**** INPUT ****

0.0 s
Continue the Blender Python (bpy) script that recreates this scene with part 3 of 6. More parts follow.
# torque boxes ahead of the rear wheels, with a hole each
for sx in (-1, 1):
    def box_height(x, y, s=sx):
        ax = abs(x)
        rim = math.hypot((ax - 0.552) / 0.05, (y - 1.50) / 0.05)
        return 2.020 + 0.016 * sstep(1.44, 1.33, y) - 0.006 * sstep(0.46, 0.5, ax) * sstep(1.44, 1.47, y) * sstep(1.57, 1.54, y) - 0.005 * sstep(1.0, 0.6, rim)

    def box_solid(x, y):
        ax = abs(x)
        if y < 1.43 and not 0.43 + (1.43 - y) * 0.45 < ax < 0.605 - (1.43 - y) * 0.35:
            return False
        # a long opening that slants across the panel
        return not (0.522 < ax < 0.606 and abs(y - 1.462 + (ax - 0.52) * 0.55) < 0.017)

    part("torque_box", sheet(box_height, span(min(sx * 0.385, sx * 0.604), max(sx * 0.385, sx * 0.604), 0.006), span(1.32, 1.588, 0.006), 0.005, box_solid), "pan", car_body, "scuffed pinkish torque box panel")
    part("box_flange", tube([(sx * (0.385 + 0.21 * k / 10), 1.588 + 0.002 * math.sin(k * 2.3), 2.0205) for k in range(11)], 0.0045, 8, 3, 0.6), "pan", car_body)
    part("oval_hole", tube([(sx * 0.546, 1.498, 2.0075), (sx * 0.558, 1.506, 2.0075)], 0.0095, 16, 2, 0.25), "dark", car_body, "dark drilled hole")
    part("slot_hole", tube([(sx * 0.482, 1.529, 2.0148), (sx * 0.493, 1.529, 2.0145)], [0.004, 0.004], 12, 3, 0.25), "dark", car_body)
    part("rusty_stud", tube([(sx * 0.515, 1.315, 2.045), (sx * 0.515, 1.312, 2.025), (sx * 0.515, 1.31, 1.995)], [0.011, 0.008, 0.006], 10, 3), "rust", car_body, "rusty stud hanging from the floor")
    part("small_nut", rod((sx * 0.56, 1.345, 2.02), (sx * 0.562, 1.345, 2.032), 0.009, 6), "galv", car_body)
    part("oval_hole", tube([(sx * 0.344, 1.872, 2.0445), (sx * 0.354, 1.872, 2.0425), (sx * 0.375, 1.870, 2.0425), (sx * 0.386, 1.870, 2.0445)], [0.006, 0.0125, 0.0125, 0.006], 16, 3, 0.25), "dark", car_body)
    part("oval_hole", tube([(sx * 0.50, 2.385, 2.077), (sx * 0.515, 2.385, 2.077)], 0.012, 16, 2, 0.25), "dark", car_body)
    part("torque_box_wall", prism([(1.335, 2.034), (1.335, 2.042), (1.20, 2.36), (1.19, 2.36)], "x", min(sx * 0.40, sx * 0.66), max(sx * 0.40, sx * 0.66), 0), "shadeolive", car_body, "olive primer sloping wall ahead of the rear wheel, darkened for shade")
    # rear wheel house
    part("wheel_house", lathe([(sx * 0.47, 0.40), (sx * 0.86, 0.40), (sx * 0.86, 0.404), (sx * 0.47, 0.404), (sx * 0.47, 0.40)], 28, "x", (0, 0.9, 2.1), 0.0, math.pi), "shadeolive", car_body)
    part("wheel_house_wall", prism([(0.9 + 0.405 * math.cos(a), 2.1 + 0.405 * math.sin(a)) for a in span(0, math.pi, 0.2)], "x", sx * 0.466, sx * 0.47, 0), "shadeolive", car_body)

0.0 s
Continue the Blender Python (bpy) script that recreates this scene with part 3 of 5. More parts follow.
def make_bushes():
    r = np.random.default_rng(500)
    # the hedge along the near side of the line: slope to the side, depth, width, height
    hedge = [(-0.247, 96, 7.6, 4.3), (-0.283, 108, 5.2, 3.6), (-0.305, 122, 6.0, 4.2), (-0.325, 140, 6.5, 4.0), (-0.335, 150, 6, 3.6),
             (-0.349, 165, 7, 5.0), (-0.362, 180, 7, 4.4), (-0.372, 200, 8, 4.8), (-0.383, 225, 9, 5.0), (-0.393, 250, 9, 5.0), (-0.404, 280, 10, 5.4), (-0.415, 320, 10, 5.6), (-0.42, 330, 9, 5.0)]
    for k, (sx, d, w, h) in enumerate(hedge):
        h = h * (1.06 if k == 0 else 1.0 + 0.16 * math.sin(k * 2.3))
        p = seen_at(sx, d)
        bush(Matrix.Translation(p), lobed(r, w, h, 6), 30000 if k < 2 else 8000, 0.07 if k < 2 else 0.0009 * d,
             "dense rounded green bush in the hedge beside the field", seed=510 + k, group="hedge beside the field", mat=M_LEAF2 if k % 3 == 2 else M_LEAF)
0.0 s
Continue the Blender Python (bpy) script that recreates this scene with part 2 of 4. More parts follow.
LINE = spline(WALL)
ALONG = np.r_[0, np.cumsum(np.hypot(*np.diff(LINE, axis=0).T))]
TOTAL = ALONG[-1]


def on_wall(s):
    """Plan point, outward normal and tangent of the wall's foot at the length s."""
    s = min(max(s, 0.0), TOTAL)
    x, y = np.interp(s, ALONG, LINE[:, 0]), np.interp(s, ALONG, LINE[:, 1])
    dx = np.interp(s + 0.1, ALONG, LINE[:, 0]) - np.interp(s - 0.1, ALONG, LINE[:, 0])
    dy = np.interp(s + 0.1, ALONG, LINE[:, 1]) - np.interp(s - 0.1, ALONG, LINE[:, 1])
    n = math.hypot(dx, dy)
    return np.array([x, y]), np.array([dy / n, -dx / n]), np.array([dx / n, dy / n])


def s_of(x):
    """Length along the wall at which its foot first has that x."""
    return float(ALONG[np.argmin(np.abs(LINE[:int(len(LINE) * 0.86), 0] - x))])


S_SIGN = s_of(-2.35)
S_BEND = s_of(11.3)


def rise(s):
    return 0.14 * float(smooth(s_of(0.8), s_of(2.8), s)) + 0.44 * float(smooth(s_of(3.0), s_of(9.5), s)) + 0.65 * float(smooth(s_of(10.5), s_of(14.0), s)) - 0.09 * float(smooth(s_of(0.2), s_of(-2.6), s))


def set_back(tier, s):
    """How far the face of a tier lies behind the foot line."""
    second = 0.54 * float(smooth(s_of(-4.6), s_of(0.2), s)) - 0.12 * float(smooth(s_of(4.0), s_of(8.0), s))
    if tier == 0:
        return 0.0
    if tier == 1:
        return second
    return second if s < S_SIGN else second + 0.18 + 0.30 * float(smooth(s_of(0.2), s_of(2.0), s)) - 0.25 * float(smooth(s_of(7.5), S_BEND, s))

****

Show the lines from the data above that contain the string "Blender".

Continue the Blender Python (bpy) script that recreates this scene with part 3 of 6. More parts follow.
Continue the Blender Python (bpy) script that recreates this scene with part 3 of 5. More parts follow.
Continue the Blender Python (bpy) script that recreates this scene with part 2 of 4. More parts follow.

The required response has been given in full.